----- DATA -----
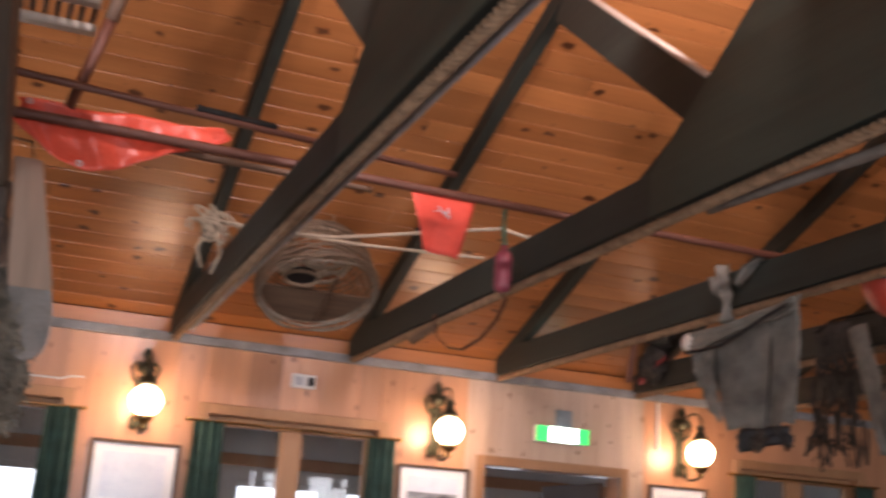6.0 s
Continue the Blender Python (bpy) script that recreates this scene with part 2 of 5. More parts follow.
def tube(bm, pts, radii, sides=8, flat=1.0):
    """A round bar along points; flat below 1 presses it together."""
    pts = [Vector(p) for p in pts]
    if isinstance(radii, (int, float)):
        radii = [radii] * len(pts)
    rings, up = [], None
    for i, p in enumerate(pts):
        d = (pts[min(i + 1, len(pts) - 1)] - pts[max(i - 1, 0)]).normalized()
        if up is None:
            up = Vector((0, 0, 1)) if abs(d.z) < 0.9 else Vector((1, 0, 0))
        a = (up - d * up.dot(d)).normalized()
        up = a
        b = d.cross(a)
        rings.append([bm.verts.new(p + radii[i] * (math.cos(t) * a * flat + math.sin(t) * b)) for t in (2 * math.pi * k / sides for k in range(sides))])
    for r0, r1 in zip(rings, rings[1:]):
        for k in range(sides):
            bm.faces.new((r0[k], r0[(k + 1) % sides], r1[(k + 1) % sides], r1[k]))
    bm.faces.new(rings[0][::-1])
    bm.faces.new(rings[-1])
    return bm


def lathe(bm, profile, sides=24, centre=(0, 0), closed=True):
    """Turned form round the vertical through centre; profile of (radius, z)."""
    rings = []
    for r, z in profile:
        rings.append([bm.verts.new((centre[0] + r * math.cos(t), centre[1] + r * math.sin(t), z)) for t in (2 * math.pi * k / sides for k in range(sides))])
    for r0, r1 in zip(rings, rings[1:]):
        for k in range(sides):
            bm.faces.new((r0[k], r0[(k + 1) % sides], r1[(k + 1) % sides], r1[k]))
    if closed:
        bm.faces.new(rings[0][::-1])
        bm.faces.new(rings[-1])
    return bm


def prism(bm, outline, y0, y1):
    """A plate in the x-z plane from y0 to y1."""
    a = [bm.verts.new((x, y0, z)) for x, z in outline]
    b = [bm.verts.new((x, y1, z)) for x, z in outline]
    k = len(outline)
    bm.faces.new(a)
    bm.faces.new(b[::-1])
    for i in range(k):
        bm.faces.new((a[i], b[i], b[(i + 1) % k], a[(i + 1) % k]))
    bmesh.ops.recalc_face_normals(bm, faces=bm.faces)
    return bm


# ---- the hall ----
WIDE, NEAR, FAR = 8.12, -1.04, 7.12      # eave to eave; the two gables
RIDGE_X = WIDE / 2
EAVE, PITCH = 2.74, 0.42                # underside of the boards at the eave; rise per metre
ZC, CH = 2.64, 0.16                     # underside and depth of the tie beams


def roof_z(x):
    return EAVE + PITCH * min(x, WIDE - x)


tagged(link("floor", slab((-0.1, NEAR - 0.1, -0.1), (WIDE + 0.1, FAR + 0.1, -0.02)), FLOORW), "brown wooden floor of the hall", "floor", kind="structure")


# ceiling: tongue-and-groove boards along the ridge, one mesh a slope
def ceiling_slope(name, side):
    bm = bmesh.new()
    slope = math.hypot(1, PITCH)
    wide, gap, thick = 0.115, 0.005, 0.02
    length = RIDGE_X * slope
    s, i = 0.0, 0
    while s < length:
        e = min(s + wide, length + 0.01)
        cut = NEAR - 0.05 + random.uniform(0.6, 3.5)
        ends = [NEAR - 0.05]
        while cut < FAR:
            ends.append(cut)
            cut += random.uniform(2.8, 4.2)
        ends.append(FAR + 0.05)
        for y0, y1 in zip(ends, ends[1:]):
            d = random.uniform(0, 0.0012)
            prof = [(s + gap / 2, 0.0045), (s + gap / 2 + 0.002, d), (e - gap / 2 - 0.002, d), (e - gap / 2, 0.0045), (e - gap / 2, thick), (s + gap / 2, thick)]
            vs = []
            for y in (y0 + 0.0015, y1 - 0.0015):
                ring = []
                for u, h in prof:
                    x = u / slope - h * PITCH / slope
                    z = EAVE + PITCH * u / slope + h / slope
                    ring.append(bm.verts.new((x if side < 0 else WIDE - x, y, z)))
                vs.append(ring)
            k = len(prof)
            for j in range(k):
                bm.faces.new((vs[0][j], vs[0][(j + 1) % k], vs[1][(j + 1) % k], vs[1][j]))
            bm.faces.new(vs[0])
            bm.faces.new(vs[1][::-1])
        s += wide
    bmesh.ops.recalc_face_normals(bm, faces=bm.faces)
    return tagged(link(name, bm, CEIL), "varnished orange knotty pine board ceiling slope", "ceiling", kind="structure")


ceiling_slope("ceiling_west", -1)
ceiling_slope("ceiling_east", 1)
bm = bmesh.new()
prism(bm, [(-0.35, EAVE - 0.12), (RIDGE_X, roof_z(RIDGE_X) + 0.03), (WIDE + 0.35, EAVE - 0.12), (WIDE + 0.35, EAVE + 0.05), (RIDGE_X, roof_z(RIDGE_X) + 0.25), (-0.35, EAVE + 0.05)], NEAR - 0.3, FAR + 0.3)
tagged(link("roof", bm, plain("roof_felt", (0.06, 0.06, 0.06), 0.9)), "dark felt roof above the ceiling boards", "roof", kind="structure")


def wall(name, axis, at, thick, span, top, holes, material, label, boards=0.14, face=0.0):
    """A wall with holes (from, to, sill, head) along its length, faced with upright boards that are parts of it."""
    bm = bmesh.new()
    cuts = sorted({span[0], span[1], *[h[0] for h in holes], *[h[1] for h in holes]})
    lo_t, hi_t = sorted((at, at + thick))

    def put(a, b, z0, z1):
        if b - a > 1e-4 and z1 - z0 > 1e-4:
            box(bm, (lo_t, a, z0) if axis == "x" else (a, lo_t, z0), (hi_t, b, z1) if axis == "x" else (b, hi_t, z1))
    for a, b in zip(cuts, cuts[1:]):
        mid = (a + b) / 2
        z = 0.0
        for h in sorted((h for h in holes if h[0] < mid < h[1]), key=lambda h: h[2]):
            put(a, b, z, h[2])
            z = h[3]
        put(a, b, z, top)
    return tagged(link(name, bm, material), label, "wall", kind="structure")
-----
INSTRUCTIONS TO FOLLOW:
Each line holding the word "that" counts once; report the total and nothing else.

PROBLEM SOLUTION:
2